What the exercise asks: Repeat all the material exactly; pictures stay out of your copy.
============================================================
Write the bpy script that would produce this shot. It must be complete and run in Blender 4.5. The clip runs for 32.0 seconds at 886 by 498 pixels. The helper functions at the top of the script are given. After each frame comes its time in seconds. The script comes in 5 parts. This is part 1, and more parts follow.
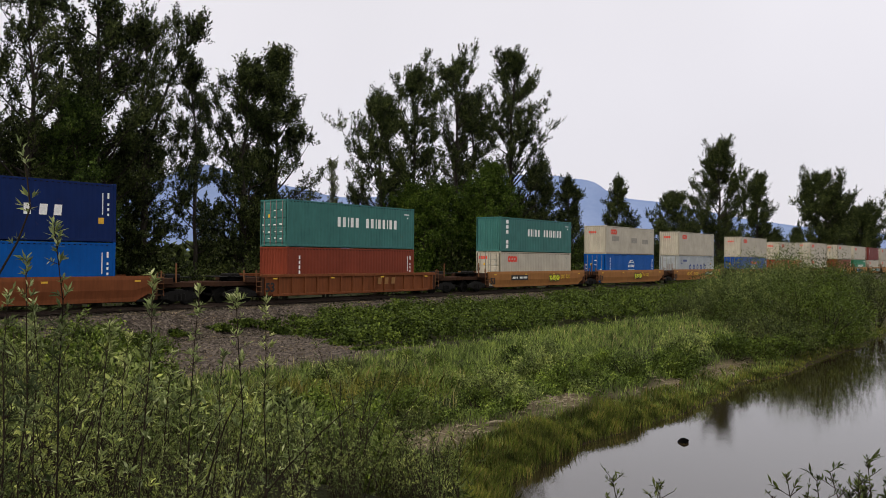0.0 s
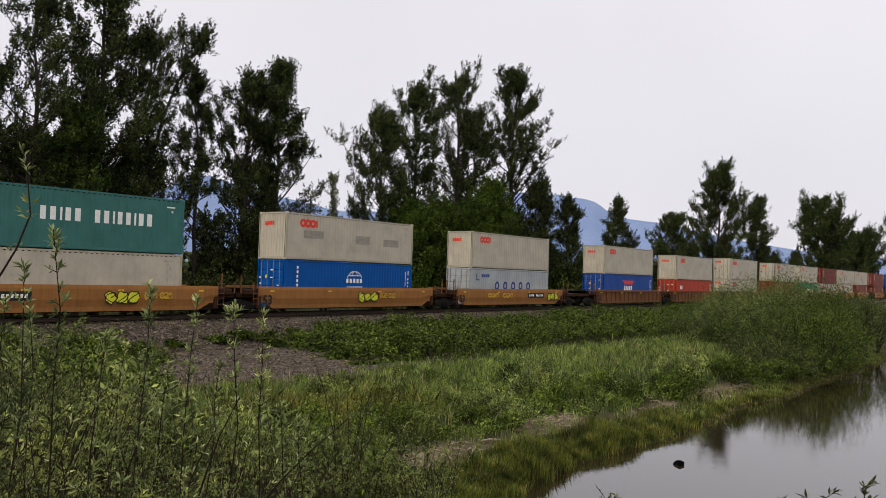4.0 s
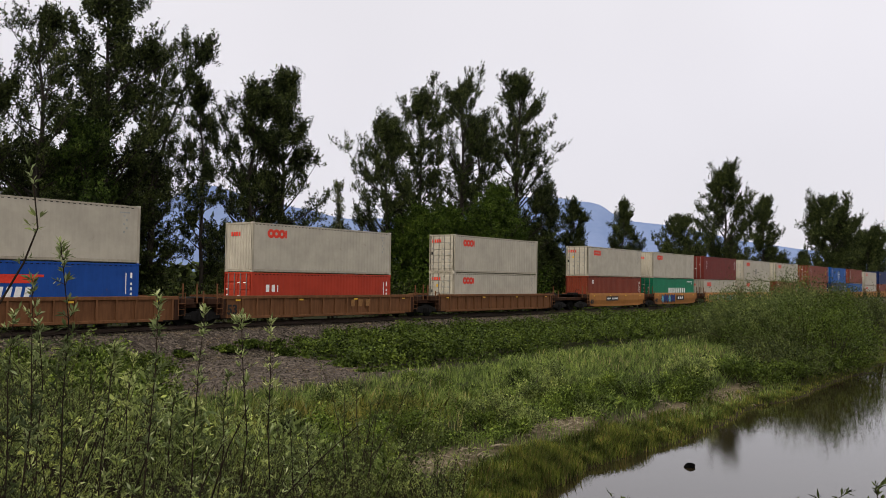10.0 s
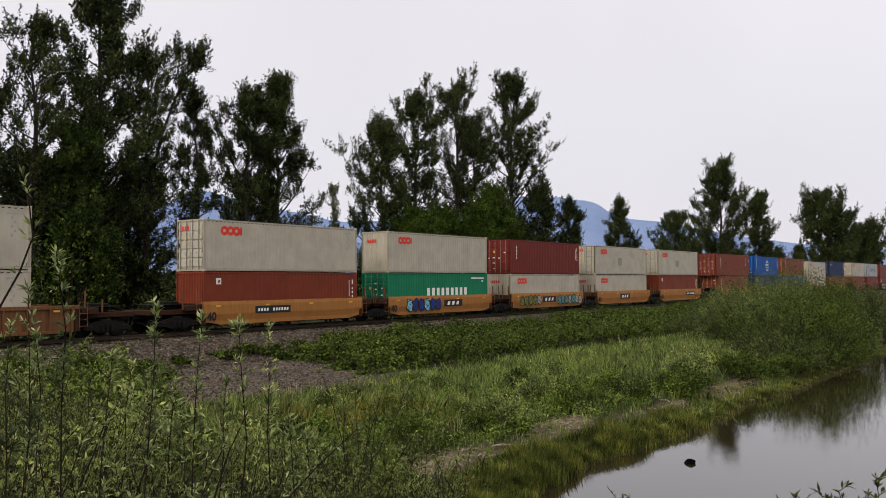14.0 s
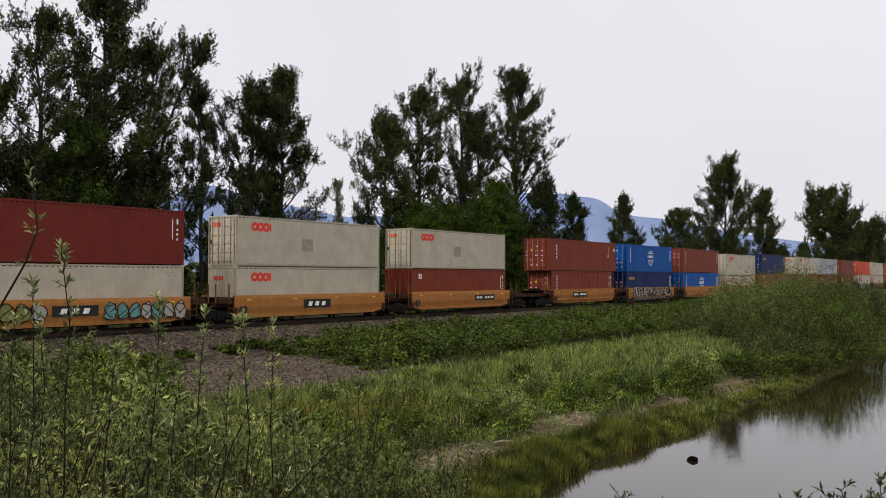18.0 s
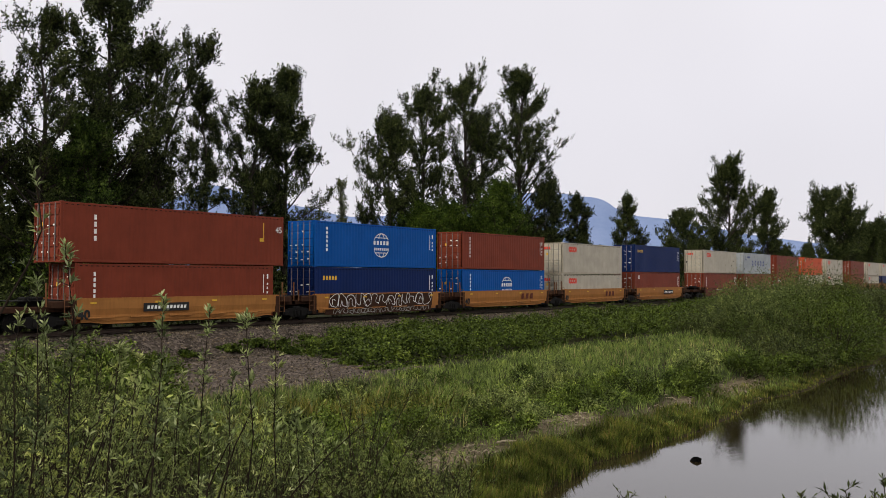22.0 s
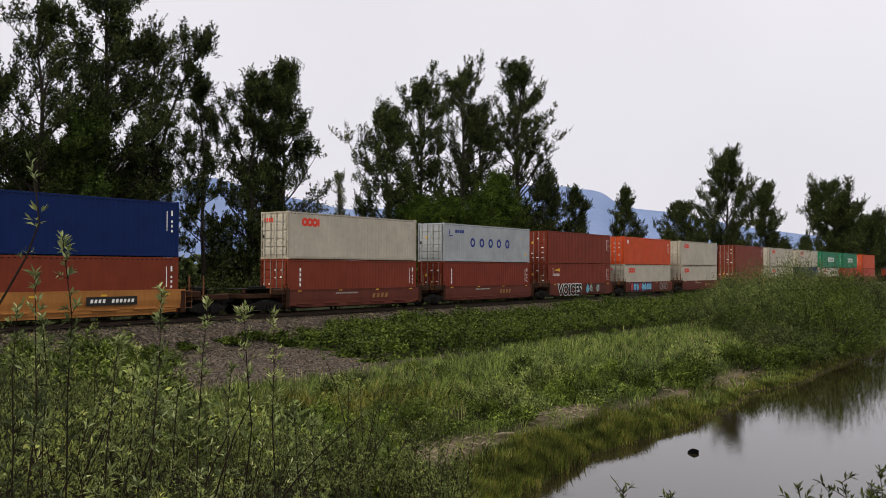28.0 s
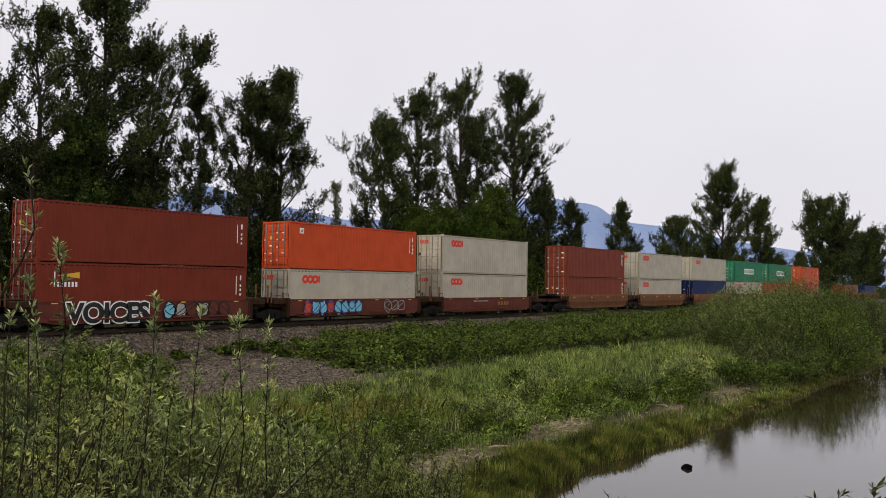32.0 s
============================================================
Exercise output:
Write the bpy script that would produce this shot. It must be complete and run in Blender 4.5. The clip runs for 32.0 seconds at 886 by 498 pixels. The helper functions at the top of the script are given. After each frame comes its time in seconds. The script comes in 5 parts. This is part 1, and more parts follow.
0.0 s
4.0 s
10.0 s
14.0 s
18.0 s
22.0 s
28.0 s
32.0 s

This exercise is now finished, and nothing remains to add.